Reproduce exactly, with no pictures, each line from the opening of the material down through the line containing "bm, M_GLOSS, alt)".

[STORED DATA]
* * * * * * * * *
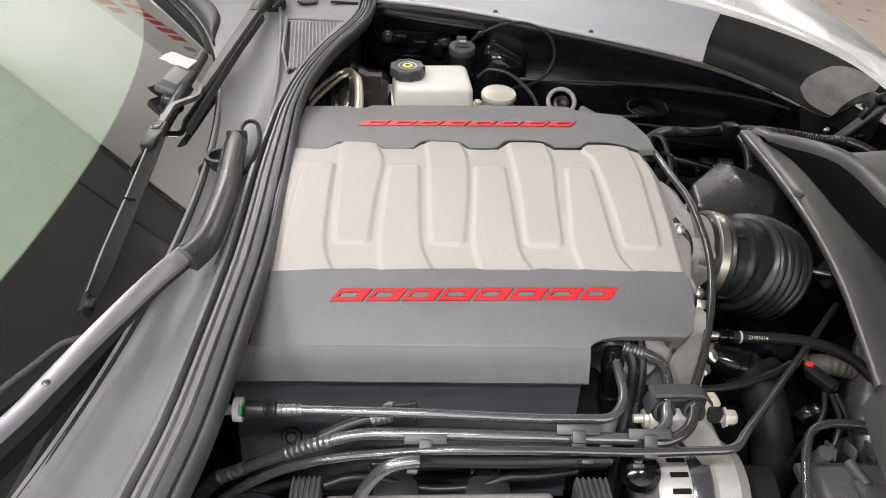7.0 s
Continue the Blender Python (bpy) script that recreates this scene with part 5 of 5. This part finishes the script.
part("socket_bolt", bm, M_BLACK, head, "black socket head bolt")

alt = thing("alternator", (0.23, -0.28, 0.6), "aluminium cased alternator with vent slots and a ribbed pulley", "alternator")
AM = aim((0.228, -0.276, 0.648), (1, 0.02, 0))
bm = BM()
lathe(bm, [(0.030, -0.055), (0.056, -0.050), (0.062, -0.040), (0.062, -0.018), (0.057, -0.016), (0.057, 0.006), (0.062, 0.008), (0.062, 0.030), (0.052, 0.044), (0.022, 0.048)], AM, 44)
part("case", bm, M_ALU, alt)
bm = BM()
lathe(bm, [(0.0575, -0.016), (0.0585, -0.012), (0.0585, 0.002), (0.0575, 0.006)], AM, 44)
part("stator", bm, M_TUBE, alt, "dark laminated stator ring")
# vent openings drawn as near-black blocks with the shade in their colour
for a in range(0, 360, 15):
    bm = BM()
    block(bm, (0, 0, 0), (0.003, 0.0058, 0.0190), m=AM @ pose(0.0612 * math.cos(radians(a)), 0.0612 * math.sin(radians(a)), -0.029, 0, 0, a), bevel=0.0012)
    part("vent_slot", bm, M_SHADE, alt)
bm = BM()
tube(bm, resample([(0.280, -0.275, 0.648), (0.312, -0.274, 0.648)], 0.0012), 0.030, 32, wave=lambda i, s: 1 + 0.05 * (i % 3 - 1))
part("pulley", bm, M_RUBBER, alt, angle=80)
bm = BM()
prism(bm, [(0.176, 0.768), (0.188, 0.774), (0.214, 0.768), (0.226, 0.757), (0.240, 0.734), (0.275, 0.672), (0.252, 0.668), (0.226, 0.712), (0.210, 0.728), (0.190, 0.748)], -0.007, 0.007, Matrix(((1, 0, 0, 0), (0, 0, -1, -0.272), (0, 1, 0, 0), (0, 0, 0, 1))), bevel=0.003)
part("mount_arm", bm, M_ALU, alt)
bm = BM()
tube(bm, [(0.196, -0.325, 0.688), (0.285, -0.322, 0.689)], 0.004, 12)
part("through_bolt", bm, M_CREAM, alt)
bm = BM()
lathe(bm, [(0.018, -0.01), (0.020, 0.008), (0.014, 0.018), (0.004, 0.021)], aim((0.163, -0.285, 0.70), (-0.2, -0.5, 0.8)), 22)
part("terminal_cap", bm, M_GLOSS, alt)

# coil bracket, ribbed straps and the grey box at the lower edge
gb = thing("coil_cover", (-0.04, -0.35, 0.6), "grey plastic cover low beside the engine", "cover")
bm = BM()
block(bm, (-0.038, -0.380, 0.685), (0.222, 0.14, 0.04), (0, -1.5, 0), bevel=0.008, seg=3)
part("lid", bm, M_GREYTRIM, gb)
for x, w in ((-0.167, 0.030), (0.113, 0.034)):
    s = thing("ribbed_strap", (x, -0.31, 0.65), "black ribbed rubber strap standing beside the grey cover", "rubber strap", "ribbed straps")
    bm = BM()
    block(bm, (x, -0.335, 0.690), (w, 0.09, 0.026), (-8, 0, 0), bevel=0.003)
    part("strap", bm, M_BELT, s)
    for k in range(6):
        bm = BM()
        block(bm, (x - w / 2 + w * (k + 0.5) / 6, -0.335, 0.7045), (w / 11, 0.09, 0.005), (-8, 0, 0), bevel=0.001)
        part("rib", bm, M_BELT, s)
brk = thing("coil_bracket", (-0.02, -0.29, 0.66), "black stamped steel bracket with wire loops", "bracket")
bm = BM()
slab_path(bm, spline([(-0.15, -0.300, 0.700), (-0.125, -0.294, 0.704), (-0.095, -0.292, 0.700), (-0.05, -0.296, 0.69), (0.0, -0.296, 0.694), (0.03, -0.290, 0.700), (0.06, -0.288, 0.70), (0.10, -0.284, 0.704)]), lambda t: 0.008, lambda t: 0.003)
part("rail", bm, M_BLACK, brk)
for x in (-0.092, 0.008):
    bm = BM()
    tube(bm, bends([(x - 0.013, -0.284, 0.695), (x - 0.013, -0.281, 0.708), (x + 0.013, -0.281, 0.708), (x + 0.013, -0.284, 0.695)], 0.003), 0.0016, 8)
    part("wire_loop", bm, M_TUBE_GREY, brk)
for x in (-0.08, 0.01):
    bm = BM()
    lathe(bm, [(0.022, -0.01), (0.025, 0.0), (0.022, 0.006), (0.012, 0.008), (0.003, 0.008)], aim((x, -0.302, 0.688), (0, -0.3, 1)), 26)
    part("coil_boot", bm, M_RUBBER, brk)
can = thing("canister", (-0.23, -0.33, 0.6), "black rounded canister near the firewall", "canister")
bm = BM()
lathe(bm, [(0.04, -0.10), (0.045, -0.02), (0.043, 0.0), (0.036, 0.010), (0.02, 0.013), (0.004, 0.014)], aim((-0.215, -0.345, 0.688), (0.15, -0.1, 1)), 30)
part("body", bm, M_BLACK, can)

# ---- nose side: coolant hose, connectors, air filter box ----
ch = thing("coolant_hose", (0.38, -0.1, 0.68), "black hose with a part number printed in white", "hose")
bm = BM()
tube(bm, [(0.275, -0.096, 0.713), (0.306, -0.0965, 0.7125)], 0.0058, 14)
part("steel_stub", bm, M_STEEL, ch)
bm = BM()
lathe(bm, [(0.006, 0), (0.0100, 0.001), (0.0100, 0.006), (0.007, 0.007), (0.007, 0.010), (0.0095, 0.011), (0.0095, 0.016), (0.008, 0.017)], aim((0.298, -0.097, 0.7128), (1, -0.05, 0.0)), 24)
part("quick_connector", bm, M_GLOSS, ch)
bm = BM()
lathe(bm, [(0.0071, 0), (0.0076, 0.0005), (0.0076, 0.0022), (0.0071, 0.0026)], aim((0.3235, -0.0985, 0.7130), (1, -0.05, 0.0)), 24)
part("white_band", bm, M_TANK, ch)
bm = BM()
tube(bm, spline([(0.312, -0.098, 0.7130), (0.36, -0.100, 0.713), (0.41, -0.105, 0.711), (0.45, -0.120, 0.704), (0.478, -0.145, 0.688), (0.50, -0.19, 0.66), (0.51, -0.24, 0.60)]), 0.0070, 18)
part("hose", bm, M_RUBBER, ch)
cu = bpy.data.curves.new("part_number", "FONT")
cu.body, cu.size, cu.align_x, cu.align_y = "23485414", 0.0060, "CENTER", "CENTER"
tmp = bpy.data.objects.new("tmp_text", cu)
scene.collection.objects.link(tmp)
me = bpy.data.meshes.new_from_object(tmp.evaluated_get(bpy.context.evaluated_depsgraph_get()))
bpy.data.objects.remove(tmp)
txt = new("part_number", me)
me.materials.append(M_TANK)
txt.parent = ch
tm = pose(0.3435, -0.1054, 0.7181, 52, 0, -3)
me.transform(Matrix.Translation(-ch.location) @ tm)
txt["label"] = "white printed part number"

th = thing("thermostat_housing", (0.31, -0.14, 0.65), "black moulded thermostat housing with a spring clamp", "housing")
bm = BM()
lathe(bm, [(0.016, -0.02), (0.019, -0.015), (0.019, 0.012), (0.021, 0.013), (0.021, 0.020), (0.017, 0.021)], aim((0.300, -0.132, 0.705), (0.9, -0.35, -0.1)), 26)
part("spigot", bm, M_GLOSS, th)
bm = BM()
tube(bm, spline([(0.315, -0.138, 0.703), (0.340, -0.155, 0.68), (0.355, -0.19, 0.63), (0.36, -0.23, 0.55)]), 0.024, 22)
part("outlet_hose", bm, M_RUBBER, th)
bm = BM()
block(bm, (0.346, -0.140, 0.708), (0.030, 0.014, 0.012), (0, 10, 25), bevel=0.003)
part("clip", bm, M_BLACK, th)
bm = BM()
tube(bm, [(0.255, -0.118, 0.71), (0.30, -0.121, 0.709)], 0.010, 18)
part("bright_stub", bm, M_STEEL, th)
for x, y in ((0.262, -0.155), (0.278, -0.135)):
    bm = BM()
    lathe(bm, [(0.008, 0), (0.008, 0.006), (0.005, 0.008)], aim((x, y, 0.715), (0.3, -0.5, 0.8)), 6)
    part("nut", bm, M_STEEL, th)

cn = thing("wire_connector", (0.395, -0.14, 0.69), "black wire connector with a red lock tab", "connector")
bm = BM()
block(bm, (0.402, -0.158, 0.704), (0.036, 0.015, 0.014), (10, 0, -60), bevel=0.003)
part("shell", bm, M_BLACK, cn)
bm = BM()
block(bm, (0.393, -0.141, 0.711), (0.009, 0.007, 0.004), (10, 0, -30), bevel=0.0015)
part("lock_tab", bm, M_CONN_RED, cn, "red lock tab")
for k, pts in enumerate(([(0.40, -0.175, 0.70), (0.39, -0.20, 0.69), (0.37, -0.215, 0.66), (0.36, -0.22, 0.60)], [(0.407, -0.178, 0.70), (0.405, -0.21, 0.69), (0.39, -0.235, 0.66), (0.38, -0.24, 0.58)], [(0.412, -0.176, 0.70), (0.42, -0.20, 0.685), (0.425, -0.225, 0.65), (0.42, -0.24, 0.58)])):
    bm = BM()
    tube(bm, spline(pts), 0.003, 8)
    part("wire", bm, M_RUBBER, cn)
for c in ((0.372, -0.197, 0.69), (0.388, -0.188, 0.685)):
    bm = BM()
    block(bm, c, (0.02, 0.014, 0.016), (20, 30, 40), bevel=0.003)
    part("small_plug", bm, M_GLOSS, cn)

rp = thing("radiator_pipe", (0.49, -0.1, 0.6), "large dark grey radiator pipe under the duct", "pipe")
bm = BM()
tube(bm, spline([(0.540, -0.06, 0.66), (0.515, -0.100, 0.665), (0.490, -0.145, 0.660), (0.470, -0.190, 0.635), (0.462, -0.22, 0.56)]), 0.034, 28)
part("pipe", bm, M_FUSE, rp)
bm = BM()
tube(bm, resample(spline([(0.415, -0.105, 0.675), (0.435, -0.115, 0.685), (0.465, -0.118, 0.680), (0.49, -0.115, 0.665)]), 0.0015), 0.0125, 20, wave=lambda i, s: 1 + 0.05 * math.sin(i * 1.3))
part("ribbed_sleeve", bm, M_SLEEVE, rp, "tan ribbed sleeve", angle=80)
bm = BM()
tube(bm, [(0.446, 0.004, 0.735), (0.468, -0.006, 0.737)], 0.0036, 14)
part("steel_pin", bm, M_TUBE_GREY, rp)
bm = BM()
block(bm, (0.478, 0.010, 0.725), (0.022, 0.030, 0.032), (10, 10, 20), bevel=0.006)
part("mount_block", bm, M_BLACK, rp)

ab = thing("fuse_box", (0.42, -0.33, 0.55), "black ribbed plastic box in the front corner", "fuse box")
bm = BM()
block(bm, (0.436, -0.352, 0.635), (0.180, 0.20, 0.10), (0, 0, 0), bevel=0.010, seg=3, taper=0.95)
part("lid", bm, M_FUSE, ab)
bm = BM()
block(bm, (0.436, -0.352, 0.668), (0.186, 0.206, 0.012), (0, 0, 0), bevel=0.004)
part("lid_rim", bm, M_FUSE, ab)
bm = BM()
block(bm, (0.445, -0.345, 0.6885), (0.120, 0.120, 0.008), (0, 0, 0), bevel=0.004)
part("lid_panel", bm, M_FUSE, ab)
for k in range(6):
    bm = BM()
    block(bm, (0.382 + 0.022 * k, -0.243, 0.684), (0.003, 0.022, 0.014), (-20, 0, 0), bevel=0.001)
    part("fin", bm, M_FUSE, ab)
bm = BM()
tube(bm, [(0.392, -0.262, 0.688), (0.398, -0.292, 0.690)], 0.006, 14)
part("rod", bm, M_FUSE, ab)
bm = BM()
tube(bm, bends([(0.318, -0.345, 0.69), (0.322, -0.314, 0.70), (0.343, -0.259, 0.70), (0.361, -0.229, 0.70), (0.382, -0.219, 0.70), (0.407, -0.219, 0.70), (0.447, -0.224, 0.70), (0.52, -0.234, 0.70)], 0.022), 0.0048, 12)
part("bail_wire", bm, M_TUBE, ab, "black bail wire")
bm = BM()
lathe(bm, [(0.009, -0.02), (0.009, 0.001), (0.008, 0.003), (0.003, 0.004)], aim((0.372, -0.250, 0.688), (0, -0.3, 1)), 20)
part("corner_knob", bm, M_FUSE, ab)

# added dark blocks between the engine front and the duct; colour gives deep shade
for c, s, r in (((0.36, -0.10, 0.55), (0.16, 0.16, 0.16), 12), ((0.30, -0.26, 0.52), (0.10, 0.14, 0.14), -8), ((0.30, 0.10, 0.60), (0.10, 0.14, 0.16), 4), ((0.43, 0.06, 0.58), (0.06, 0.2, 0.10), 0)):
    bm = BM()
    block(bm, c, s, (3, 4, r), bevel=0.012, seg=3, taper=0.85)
    solo("accessory_housing", bm, M_SHADE, "accessory housing deep in the bay, shade in its colour", "housing", "housings deep in the bay")

# ---- sign on the garage wall that mirrors in the windshield ----
sign = thing("wall_sign", (-0.75, 6.5, 0.9), "white wall sign with two rows of red bars", "wall sign")
bm = BM()
block(bm, (-0.75, 6.492, 1.80), (2.5, 0.012, 1.80), bevel=0.003)
part("board", bm, M_TANK, sign)
for row, (x0, x1, z) in enumerate(((-1.12, -0.16, 1.99), (-1.50, -0.52, 2.45))):
    n = round((x1 - x0) / 0.125)
    for k in range(n):
        bm = BM()
        block(bm, (x0 + (x1 - x0) * (k + 0.5) / n, 6.483, z), (0.082, 0.008, 0.24 if k % 3 else 0.30), bevel=0.01)
        part("red_bar", bm, M_RED, sign)
for x in (-0.04, 0.09):
    bm = BM()
    block(bm, (x, 6.483, 2.06), (0.07, 0.008, 0.16), bevel=0.01)
    part("grey_bar", bm, M_GREYTRIM, sign)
* * * * * * * * *
[TASK SOLUTION]
7.0 s
Continue the Blender Python (bpy) script that recreates this scene with part 5 of 5. This part finishes the script.
part("socket_bolt", bm, M_BLACK, head, "black socket head bolt")

alt = thing("alternator", (0.23, -0.28, 0.6), "aluminium cased alternator with vent slots and a ribbed pulley", "alternator")
AM = aim((0.228, -0.276, 0.648), (1, 0.02, 0))
bm = BM()
lathe(bm, [(0.030, -0.055), (0.056, -0.050), (0.062, -0.040), (0.062, -0.018), (0.057, -0.016), (0.057, 0.006), (0.062, 0.008), (0.062, 0.030), (0.052, 0.044), (0.022, 0.048)], AM, 44)
part("case", bm, M_ALU, alt)
bm = BM()
lathe(bm, [(0.0575, -0.016), (0.0585, -0.012), (0.0585, 0.002), (0.0575, 0.006)], AM, 44)
part("stator", bm, M_TUBE, alt, "dark laminated stator ring")
# vent openings drawn as near-black blocks with the shade in their colour
for a in range(0, 360, 15):
    bm = BM()
    block(bm, (0, 0, 0), (0.003, 0.0058, 0.0190), m=AM @ pose(0.0612 * math.cos(radians(a)), 0.0612 * math.sin(radians(a)), -0.029, 0, 0, a), bevel=0.0012)
    part("vent_slot", bm, M_SHADE, alt)
bm = BM()
tube(bm, resample([(0.280, -0.275, 0.648), (0.312, -0.274, 0.648)], 0.0012), 0.030, 32, wave=lambda i, s: 1 + 0.05 * (i % 3 - 1))
part("pulley", bm, M_RUBBER, alt, angle=80)
bm = BM()
prism(bm, [(0.176, 0.768), (0.188, 0.774), (0.214, 0.768), (0.226, 0.757), (0.240, 0.734), (0.275, 0.672), (0.252, 0.668), (0.226, 0.712), (0.210, 0.728), (0.190, 0.748)], -0.007, 0.007, Matrix(((1, 0, 0, 0), (0, 0, -1, -0.272), (0, 1, 0, 0), (0, 0, 0, 1))), bevel=0.003)
part("mount_arm", bm, M_ALU, alt)
bm = BM()
tube(bm, [(0.196, -0.325, 0.688), (0.285, -0.322, 0.689)], 0.004, 12)
part("through_bolt", bm, M_CREAM, alt)
bm = BM()
lathe(bm, [(0.018, -0.01), (0.020, 0.008), (0.014, 0.018), (0.004, 0.021)], aim((0.163, -0.285, 0.70), (-0.2, -0.5, 0.8)), 22)
part("terminal_cap", bm, M_GLOSS, alt)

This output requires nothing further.